Monetary Policy Analysis: Central banks, like the Federal Reserve, analyze how their interest rates decisions affect inflation and employment. The impact of a rate hike, for instance, might be modified by the prevailing level of consumer confidence or corporate debt levels. The Federal Reserve explicitly states that while its monetary policy tools primarily influence financial conditions, many factors affect inflation and employment, and the linkages are not always direct or immediate⁵.
Behavioral Finance and Market Anomalies: Investor sentiment is a frequent modifier in behavioral finance research. Studies have shown that the market's reaction to financial news, such as earnings restatements, can be significantly influenced by the overall level of investor sentiment, with periods of high sentiment leading to more favorable reactions to adverse news⁴. Furthermore, research suggests that optimistic tones in earnings press releases might sometimes correlate with lower abnormal stock returns, highlighting the complex modifying effect of sentiment on market reactions³.
Asset Allocation Strategies: Tailoring asset allocation based on economic cycles or specific economic indicators. The optimal mix of stocks and bonds might differ significantly depending on the phase of the business cycle, implying that the cycle acts as an effect modifier on the performance of different asset classes.

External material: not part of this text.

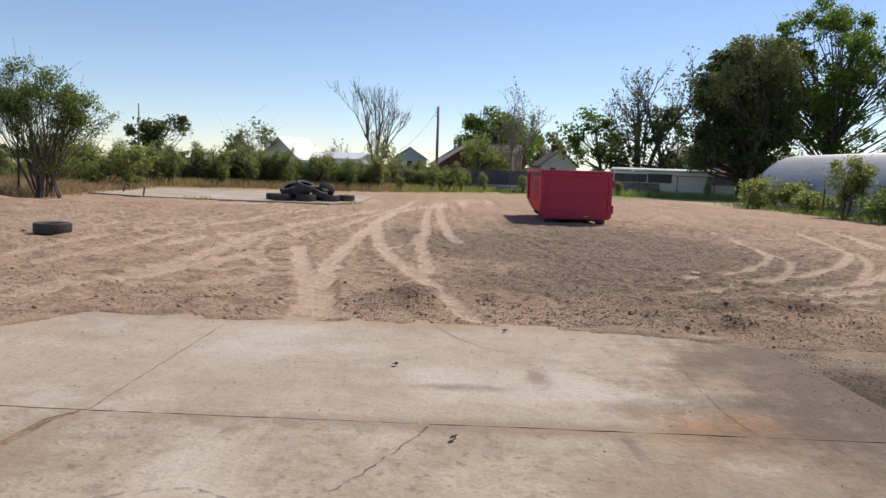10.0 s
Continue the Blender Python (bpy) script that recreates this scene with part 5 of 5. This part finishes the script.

Limitations and Criticisms

While powerful, effect modification analysis has its limitations. One significant challenge is accurately identifying and measuring potential effect modifiers. Financial markets are complex, with numerous interconnected variables, making it difficult to isolate a single modifier's distinct impact. Over-specification of models, including too many interaction terms, can lead to issues like multicollinearity and overfitting, rendering the model less reliable for out-of-sample predictions.

Furthermore, the statistical power required to detect significant effect modification can be substantial, especially when dealing with subtle effects or smaller datasets. Research has indicated that studies with relatively small sample sizes may lack the power to detect statistical interactions, potentially leading to false negatives where true effect modification exists but is not identified². There's also the risk of misinterpreting an effect modifier as a confounder, or vice-versa, which can lead to incorrect conclusions about causal relationships. Causal inference methods are continually evolving to address these distinctions more precisely. Moreover, the dynamic nature of financial markets means that an effect modifier identified in one period might not hold the same modifying influence in another, particularly during periods of economic turmoil when correlations between different financial sectors can shift¹.

Effect Modification vs. Moderation Analysis

The terms "effect modification" and "moderation analysis" are often used interchangeably, particularly in social sciences and general statistical contexts. However, in more precise statistical and epidemiological discourse, a subtle distinction can sometimes be drawn.

Effect modification specifically refers to a situation where the magnitude or direction of the causal effect of one variable on an outcome is different across different levels of a third variable. It's about how the effect itself is altered. The modifier is an inherent characteristic or condition that changes the primary relationship, and understanding this change is often the primary goal.

Moderation analysis is a broader term encompassing the statistical technique used to identify when and for whom a certain relationship holds. It describes a situation where a third variable, the "moderator," influences the strength or direction of a relationship between an independent variable and a dependent variable. While all effect modification involves moderation, not all instances of what might be broadly termed "moderation" are necessarily considered "effect modification" in a strict causal sense, particularly if the modifying variable is not considered an inherent characteristic or condition. In regression analysis, both concepts are typically modeled using interaction terms, clarifying where confusion occurs and allowing for a nuanced understanding of varying relationships. Moderated regression analysis is the statistical method employed to detect and quantify these interactive relationships.

FAQs

What is the primary difference between effect modification and confounding?

Effect modification describes when or for whom an effect varies, meaning the relationship between two variables genuinely changes across categories of a third variable. Confounding, on the other hand, occurs when a third variable distorts or masks the true relationship between two other variables, suggesting an association that isn't truly direct or causal. Identifying and controlling for confounders is about removing spurious correlations, while identifying effect modifiers is about understanding genuine, conditional relationships.

Why is effect modification important in finance?

Understanding effect modification is crucial in finance because market relationships are rarely static. The impact of economic news, policy changes, or company earnings on stock returns can vary significantly based on factors like prevailing interest rates, investor sentiment, or market liquidity. Identifying these modifying effects allows for more accurate financial modeling and analysis, better risk assessment, and more tailored investment strategies.

Can effect modification be ignored in financial analysis?

Ignoring effect modification can lead to oversimplified or inaccurate conclusions. If an effect modifier is present but not accounted for, a financial model might misrepresent the true relationship between variables, leading to suboptimal investment decisions or flawed risk assessments. It's essential for robust quantitative analysis to explore potential modifying factors.

Is effect modification only applicable to quantitative data?

While often demonstrated using quantitative analysis and statistical models with numerical financial data, the concept of effect modification can apply to both quantitative and qualitative factors. For instance, the impact of a company's leadership change (qualitative) on its stock performance might be modified by the general economic outlook (quantitative). The key is the conditional nature of the relationship.